▶ _Given task_
For this exercise, repeat all of the material verbatim apart from its images.

▶ _Provided data_
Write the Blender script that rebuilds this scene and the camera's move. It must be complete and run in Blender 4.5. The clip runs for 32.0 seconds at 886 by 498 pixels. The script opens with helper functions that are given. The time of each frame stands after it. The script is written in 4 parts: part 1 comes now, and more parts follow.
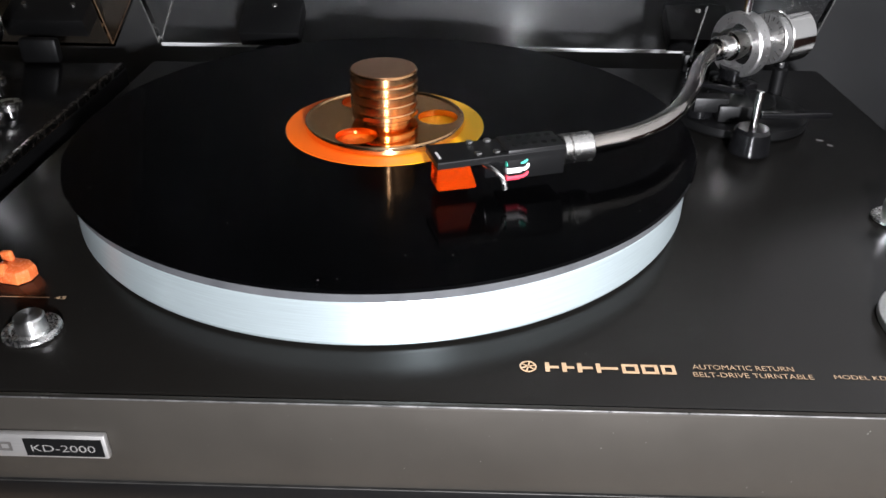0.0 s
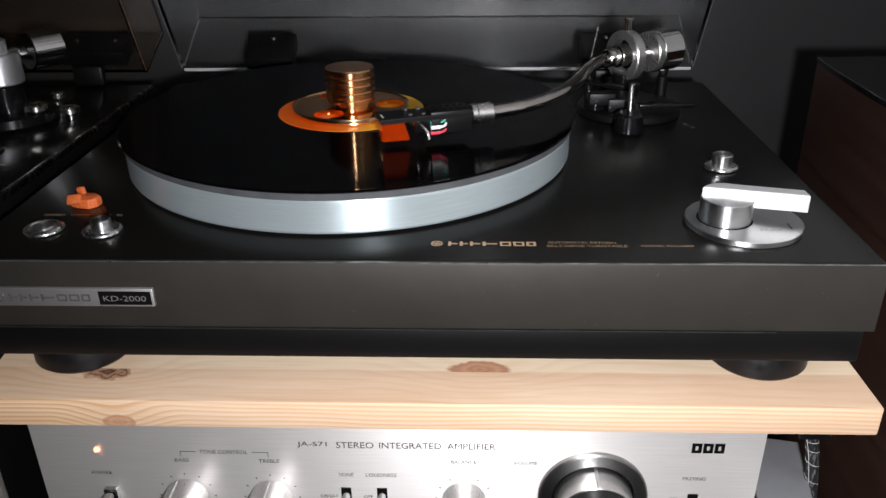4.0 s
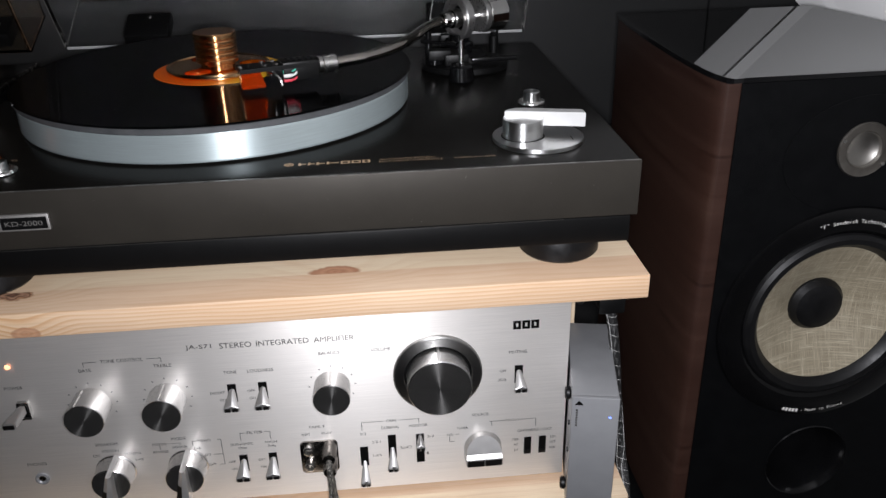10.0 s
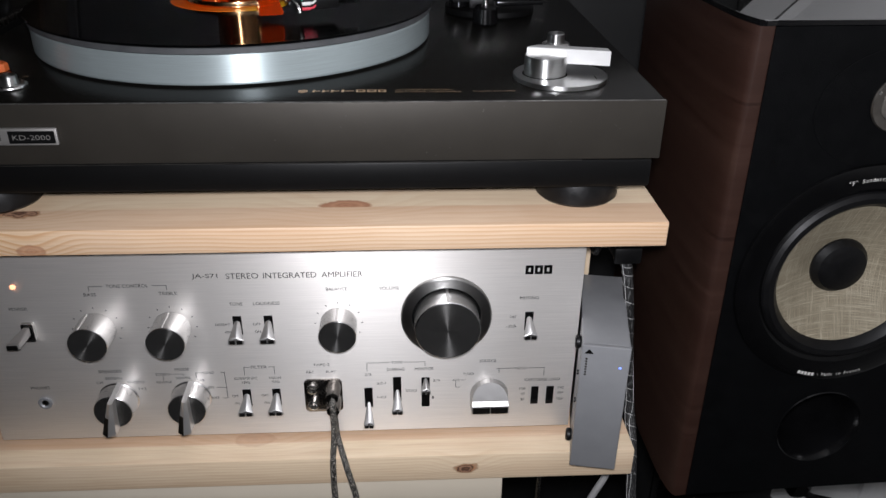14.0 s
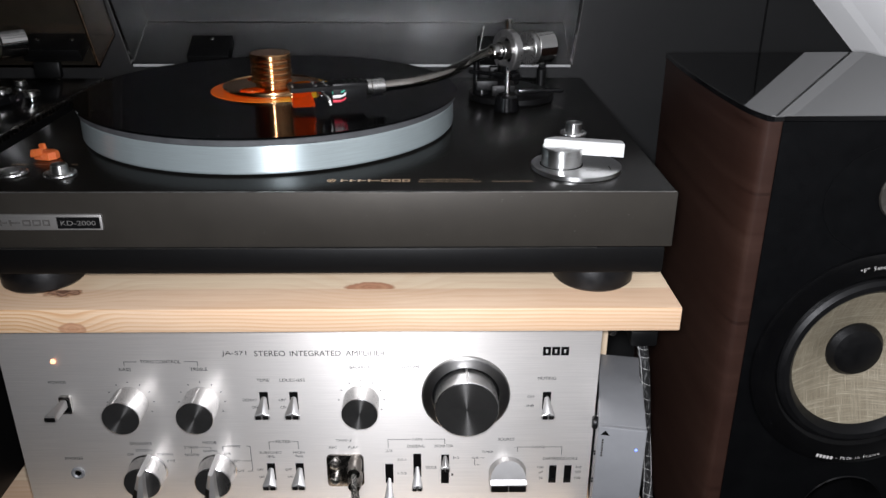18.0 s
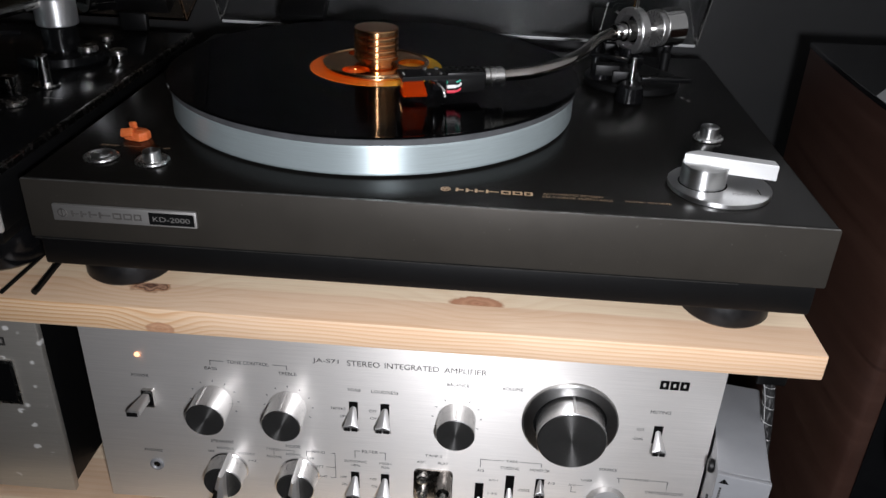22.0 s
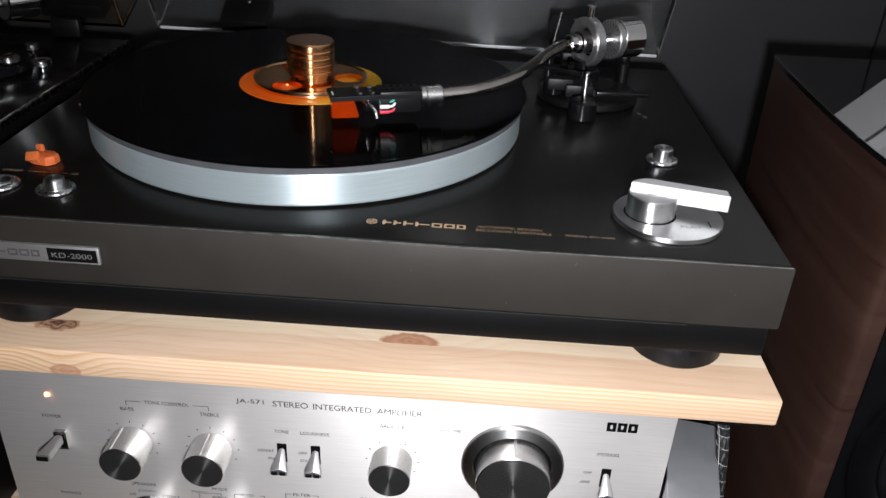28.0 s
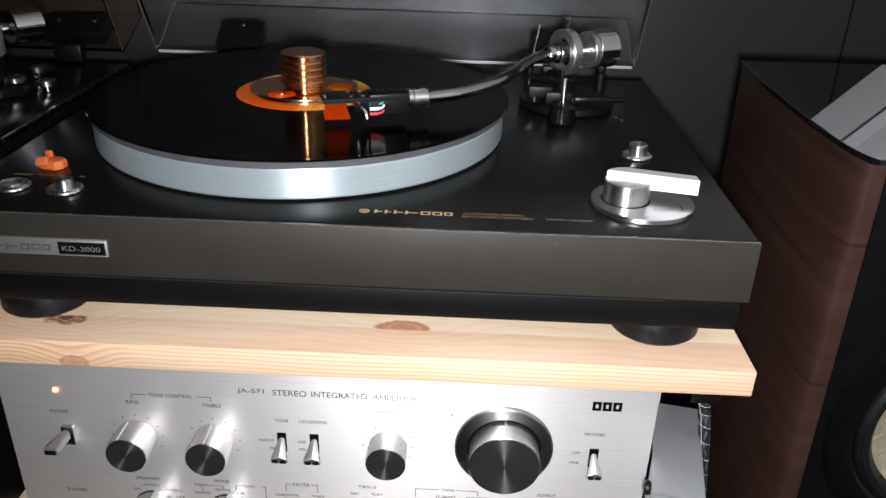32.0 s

▶ _Solution to the problem_
Write the Blender script that rebuilds this scene and the camera's move. It must be complete and run in Blender 4.5. The clip runs for 32.0 seconds at 886 by 498 pixels. The script opens with helper functions that are given. The time of each frame stands after it. The script is written in 4 parts: part 1 comes now, and more parts follow.
0.0 s
4.0 s
10.0 s
14.0 s
18.0 s
22.0 s
28.0 s
32.0 s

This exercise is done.